Chancellor of the Exchequer George Osborne has radically reformed the tax on dividends.
The Conservative minister said the existing system is “complex and archaic” and was designed to offset double taxation on profits.
He said that from April 2016 the dividend tax credit would be scrapped and replaced with a £5,000 tax-free allowance.
Mr Osborne said: “Those who either pay themselves in dividends or have large shareholdings worth typically over £140,000 will pay more tax.”
“Over a million people will see their tax cut. It’s an important reform.
“It comes into operation next year, and with our personal allowance and our new personal savings allowance it means that from April – on top of the New Isa – people will be able to receive up to £17,000 of income a year tax free.”
The government will set the dividend tax rates at 7.5 per cent for basic rate taxpayers, 32.5 per cent for higher rate taxpayers and 38.1 per cent for additional rate taxpayers.
Mr Osborne said dividends paid within pensions and Isas will remain tax-free and unaffected by the changes.

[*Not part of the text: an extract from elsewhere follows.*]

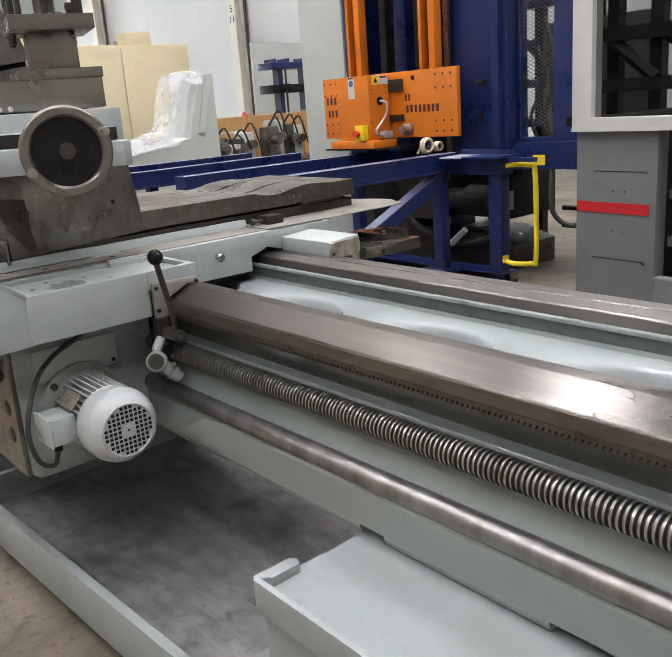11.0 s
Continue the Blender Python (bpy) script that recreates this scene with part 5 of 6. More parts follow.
# ---- cross slide ----
def cross_slide():
    s = thing("cross_slide", (0.9, 2.65, 1.045), "bare dark steel cross slide with high block and wavy table top", "cross slide")
    part("base", box(0.22, 1.60, 2.418, 2.93, 1.0455, 1.082), STEEL_DARK, s, "dark steel dovetail base", bev=0.003)
    # black slab paints the shade in the gap over the dovetail base
    part("gap", box(0.23, 1.58, 2.44, 2.92, 1.082, 1.092), BLACK_MATT, s)
    blk = prism([(0.215, 1.068), (0.66, 1.092), (0.655, 1.17), (0.632, 1.332), (0.215, 1.332)], "y", 2.402, 2.90)
    part("block", blk, STEEL, s, "tall stained bare steel block", bev=0.004)
    for x, z in ((0.562, 1.30), (0.562, 1.20)):
        part("tapped_hole", cyl((x, 2.4015, z), (x, 2.4035, z), 0.007, 14), BLACK_MATT, s)
    for y, z in ((2.86, 1.30), (2.86, 1.15), (2.80, 1.29), (2.79, 1.135)):
        part("tapped_hole", cyl((0.2146, y, z), (0.2166, y, z), 0.006, 12), BLACK_MATT, s)
    part("plug", cyl((0.2135, 2.66, 1.12), (0.216, 2.66, 1.12), 0.018, 20), STEEL, s)
    part("side_gib", prism([(0.207, 1.052), (0.217, 1.052), (0.217, 1.105), (0.210, 1.105)], "y", 2.42, 2.90), STEEL, s, bev=0.001)
    part("wiper_plate", box(0.198, 0.2065, 2.386, 2.50, 1.058, 1.128), STEEL, s, "bare wiper plate with screws", bev=0.002)
    for y, z, r in ((2.424, 1.114, 0.005), (2.446, 1.091, 0.008), (2.421, 1.085, 0.005)):
        part("plate_hole", cyl((0.1972, y, z), (0.199, y, z), r, 12), BLACK_MATT, s)
    part("gib_strip", box(0.2075, 0.2145, 2.50, 2.90, 1.104, 1.126), STEEL, s, bev=0.001)
    for y in (2.56, 2.66, 2.76):
        part("gib_hole", cyl((0.207, y, 1.115), (0.2085, y, 1.115), 0.004, 10), BLACK_MATT, s)
    # table: three strips whose tops roll in a shallow wave

    def wave(x, k):
        t = (x - 1.12 + 0.012 * k) / 0.36
        if 0 < t < 1:
            return -0.016 * math.sin(2 * math.pi * t) * (0.9 if t < 0.5 else 0.45)
        return 0.0
    for k, (ya, yb) in enumerate(((2.412, 2.60), (2.604, 2.82), (2.824, 3.00))):
        xs = [0.662 + (1.612 - 0.662) * i / 60 for i in range(61)]
        pts = [(x, 1.153 + wave(x, k) + 0.0006 * k) for x in xs] + [(1.612, 1.092), (0.662, 1.092)]
        part("table_strip", prism(pts, "y", ya, yb), STEEL, s, "worn steel table strip with a shallow wave", bev=0.0)
    part("side_bar", box(1.33, 1.52, 2.396, 2.4115, 1.086, 1.098), STEEL_DARK, s, bev=0.002)
    for i in range(4):
        x = 1.36 + 0.045 * i
        part("bar_screw", hexbolt((x, 2.396, 1.092), (0, -1, 0), 0.005, 0.003, socket=True), BLACK_MATT, s)
    part("stop_block", box(1.105, 1.172, 2.315, 2.375, 1.047, 1.078), STEEL_DARK, s, "small dark stop block", bev=0.003)
    part("stop_screw", turn([(0, 0.0), (0, 0.012), (0.012, 0.012), (0.014, 0.006), (0.05, 0.006)], (1.05, 2.345, 1.062), (1, 0, 0), 16), STEEL_DARK, s)
    part("end_tab", box(1.612, 1.65, 2.47, 2.9, 1.092, 1.125), STEEL, s)
    cl = part("clamp_dog", prism([(0.170, 1.256), (0.268, 1.246), (0.270, 1.21), (0.273, 1.15), (0.283, 1.094), (0.268, 1.091), (0.235, 1.14), (0.198, 1.19), (0.184, 1.22)], "y", 2.355, 2.4015), STEEL_DARK, s, "dark steel clamp dog", bev=0.002)
    part("washer", ring(0.008, 0.024, 0.006, (0.247, 2.354, 1.204), (0, -1, 0), 24, c=0.001), STEEL_DARK, cl)
    part("nut", hexbolt((0.247, 2.348, 1.204), (0, -1, 0), 0.017, 0.014), STEEL_DARK, cl)
    part("stud", cyl((0.247, 2.334, 1.204), (0.247, 2.322, 1.204), 0.008, 12), STEEL_DARK, cl)
    return s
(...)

HM Treasury expects these changes to reduce the incentive to incorporate and remunerate through dividends rather than through wages to reduce tax liabilities.
Analysis for the Treasury said this will reduce the cost to the Exchequer of future tax motivated incorporation by £500m a year from 2019/20.
Rajiv Vadgama, director at Baker Tilly, said: “I think it is a welcome change and it will put a stop to a lot of the administration around dividends.
“£5,000 is a pretty generous allowance - most people probably get a lot less than that.”